The California Senate voted on Wednesday to approve a bill that would reinstate the net neutrality regulations repealed by the Federal Communications Commission in December.

The bill, S.B. 822, authored by Sen. Scott Wiener (D–San Francisco), was introduced in March and passed through three committees, all along party-lines. The bill was approved 23–12 and will now head to the state Assembly.

“Under President Obama, our country was moving in the right direction on guaranteeing an open internet, but the Trump-led FCC pulled the rug out from under the American people by repealing net neutrality protections,” Wiener said in a statement last month after the bill passed its final committee vote.

After the FCC moved to eliminate net neutrality rules, states began implementing their own measures.
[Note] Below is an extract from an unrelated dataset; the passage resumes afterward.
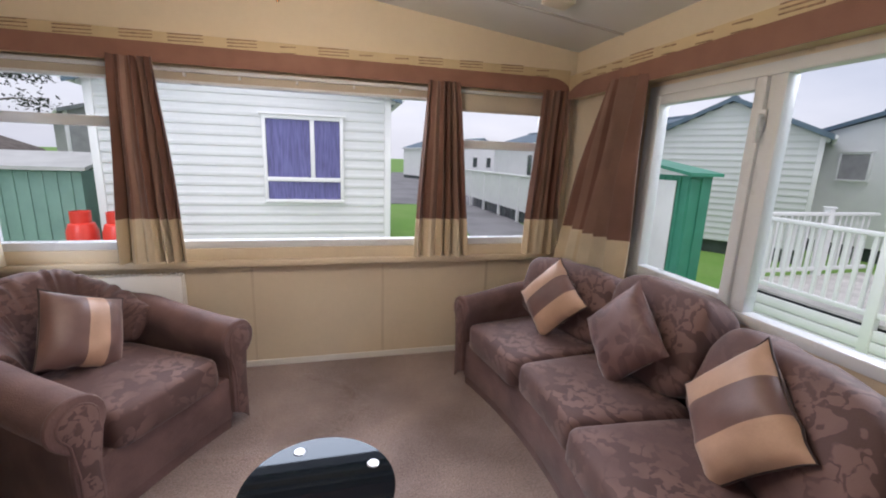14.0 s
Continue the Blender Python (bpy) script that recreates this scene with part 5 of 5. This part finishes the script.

In January, over 20 attorneys general sued the commission before the order was even published. Some governors attempted to use executive orders, while others worked with legislators. California’s bill to restore protections in the state is one of the toughest responses to the FCC’s rollback.

The bill would reinstate rules similar to those in the FCC’s 2015 Open Internet Order. It forbids ISPs from throttling or blocking online content and requires them to treat all internet traffic equally.

But the bill also takes the original rules further by specifically banning providers from participating in some types of “zero-rating” programs, in which certain favored content doesn’t contribute to monthly data caps.